La ruta 'viciosa' del boom inmobiliario pierde fuelle sin los ladrilleros
Eran fáciles de reconocer. Hace un tiempo no muy lejano, los principales
ladrilleros del mercado alternaban en conocidos templos gastronómicos y
de ocio de la capital al tiempo que cerraban operaciones millonarias.

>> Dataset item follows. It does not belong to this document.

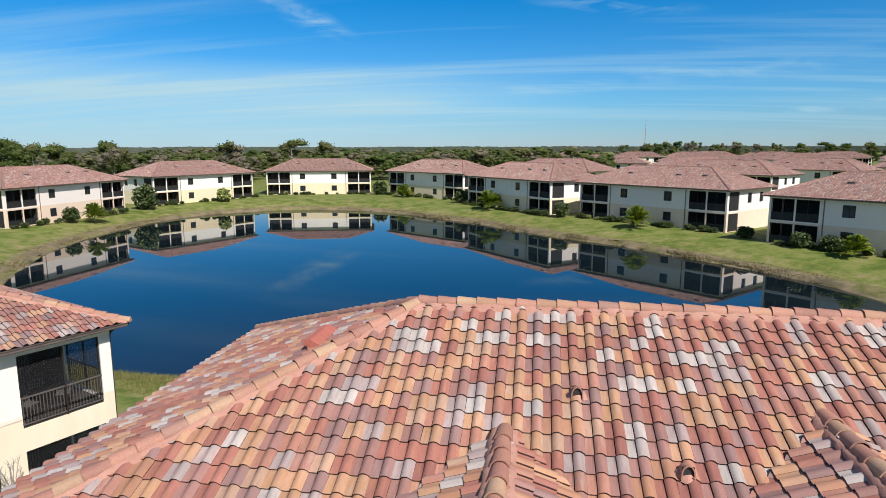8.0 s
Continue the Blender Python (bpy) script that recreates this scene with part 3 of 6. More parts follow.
GUT = [(0.0, -0.01), (0.0, -0.156), (0.08, -0.156), (0.095, -0.12), (0.095, -0.072), (0.125, -0.03), (0.125, 0.0), (0.112, 0.0), (0.112, -0.022), (0.083, -0.062), (0.083, -0.138), (0.012, -0.138), (0.012, -0.01)]


def eave(parent, a, b, out, depth=0.42, ze=0.0):
    """Fascia, gutter and soffit along an eave from a to b (plan points); out: outward way; depth: overhang to the wall."""
    fa = Geo()
    fa.sweep([(0.0, -0.16), (0.0, -0.005), (-0.03, -0.005), (-0.03, -0.16)], (*a, ze), (*b, ze), out)
    part("fascia", fa, GUTTER, parent)
    gu = Geo()
    gu.sweep(GUT, (*a, ze + 0.012), (*b, ze + 0.012), out)
    part("gutter", gu, GUTTER, parent, "brown metal gutter")
    so = Geo()
    so.sweep([(-0.03, -0.16), (-0.03, -0.14), (-depth, -0.14), (-depth, -0.16)], (*a, ze), (*b, ze), out)
    part("soffit", so, SOFFIT, parent)


def wall(parent, a, b, z0, z1, mat, openings=(), thick=0.22, name="wall", label=""):
    """A wall whose outer face runs from a to b with its outside on the right of that way; openings of (u0, u1, z0, z1) go through it."""
    a, b = Vector((*a, 0)), Vector((*b, 0))
    d = (b - a).normalized()
    inn = Vector((-d.y, d.x, 0))
    L = (b - a).length
    us = sorted({0.0, L, *(o[0] for o in openings), *(o[1] for o in openings)})
    zs = sorted({z0, z1, *(o[2] for o in openings), *(o[3] for o in openings)})
    g = Geo()

    def P(u, z, t):
        q = a + d * u + inn * t
        return (q.x, q.y, z)

    def hole(u, z):
        return any(o[0] < u < o[1] and o[2] < z < o[3] for o in openings)

    for i in range(len(us) - 1):
        for j in range(len(zs) - 1):
            if hole((us[i] + us[i + 1]) / 2, (zs[j] + zs[j + 1]) / 2):
                continue
            u, v, p, q = us[i], us[i + 1], zs[j], zs[j + 1]
            g.poly([P(u, p, 0), P(v, p, 0), P(v, q, 0), P(u, q, 0)])
            g.poly([P(u, q, thick), P(v, q, thick), P(v, p, thick), P(u, p, thick)])
    for u0, u1, p, q in list(openings):
        g.poly([P(u0, p, 0), P(u0, q, 0), P(u0, q, thick), P(u0, p, thick)])
        g.poly([P(u1, q, 0), P(u1, p, 0), P(u1, p, thick), P(u1, q, thick)])
        g.poly([P(u0, q, 0), P(u1, q, 0), P(u1, q, thick), P(u0, q, thick)])
        g.poly([P(u1, p, 0), P(u0, p, 0), P(u0, p, thick), P(u1, p, thick)])
    g.poly([P(0, z1, 0), P(L, z1, 0), P(L, z1, thick), P(0, z1, thick)])
    g.poly([P(0, z0, 0), P(0, z1, 0), P(0, z1, thick), P(0, z0, thick)])
    g.poly([P(L, z0, 0), P(L, z0, thick), P(L, z1, thick), P(L, z1, 0)])
    return part(name, weld(g), mat, parent, label)


def hip_roof(parent, x0, x1, y0, y1, ze, slope, near=None, low=False, red=False):
    """A hipped roof over a rectangle, ridge along its longer side."""
    w, d = x1 - x0, y1 - y0
    h = min(w, d) / 2
    fr = [(0, 0), (w, 0), (w - h, h), (h, h)] if w > d else [(0, 0), (w, 0), (h, h)]
    sd = [(0, 0), (d, 0), (h, h)] if w > d else [(0, 0), (d, 0), (d - h, h), (h, h)]
    for o, u, pl in (((x0, y0), (1, 0), fr), ((x1, y0), (0, 1), sd), ((x1, y1), (-1, 0), fr), ((x0, y1), (0, -1), sd)):
        roof_face(parent, o, u, ze, slope, pl, low=low, red=red)
    zr = ze + slope * h
    if w > d:
        ends = ((x0 + h, (y0 + y1) / 2, zr), (x1 - h, (y0 + y1) / 2, zr))
        own = ((ends[0], ((x0, y0), (x0, y1))), (ends[1], ((x1, y0), (x1, y1))))
    else:
        ends = (((x0 + x1) / 2, y0 + h, zr), ((x0 + x1) / 2, y1 - h, zr))
        own = ((ends[0], ((x0, y0), (x1, y0))), (ends[1], ((x0, y1), (x1, y1))))
    for top, cs in own:
        for c in cs:
            ridge_line(parent, (*c, ze), top, low)
    if (Vector(ends[0]) - Vector(ends[1])).length > 0.1:
        ridge_line(parent, ends[0], ends[1], low)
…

Eran épocas de pago al contado, con billetes de gran factura y propinas
bien generosas, mientras los coches de gran cilindrada con chófer
impoluto esperaban a la puerta de los establecimientos aparcados en
doble fila.
Normalmente, esta ruta de trabajo y ocio a partes iguales comenzaba a
media mañana en la cafetería Embassy, un lugar de encuentro algo demodé
en pleno Paseo de la Castellana. Lugar frecuente para tomar café y
pastas por el público femenino del barrio, los prohombres del ladrillo
se daban cita a partir de media mañana en este templo para despachar con
asesores e intermediarios al tiempo que llegaba la hora del primer
aperitivo de la jornada.
No muy lejos, a un par de manzanas a pie, uno de los restaurantes
habituales que elegía el star system del ladrillo para comer era El Lago
de Sanabria. Ubicado en la Calle de Ayala, entre los ejes capitalinos
que marcan Serrano y Velázquez, este rincón de comida tradicional, con
un pequeño salón y mucha afluencia de público en hora punta, ha sido
siempre un lugar de encuentro para financieros y abogados con despacho
en el centro de Madrid.
Después de almuerzos copiosos, siempre con varios platos de caza en la
carta, la sobremesa solía extenderse al Simposium, un bar de copas con
decoración de estilo británica emplazado en la Calle de Castelló. A este
punto, las conversaciones de trabajo, con operaciones millonarias en
juego, habían dado paso a charlas informales sobre asuntos más
personales, momento en el que habitualmente tocaba confraternizar con la
otra parte.
En esa época de vino y rosas, las jornadas de trabajo bien podían llegar
hasta primera hora de la noche. Las operaciones se cerraban con apretón
de manos mientras el gin tonic aguardaba en la otra su turno o mientras
se discutía la finca de caza donde se volverían a ver todos ese fin de
semana. Para esa última ronda de destilados, uno de los enclaves
frecuente era Las Bridas, un bar clásico de la Calle de José Abascal, próximo a ofertas de ocio más reservadas.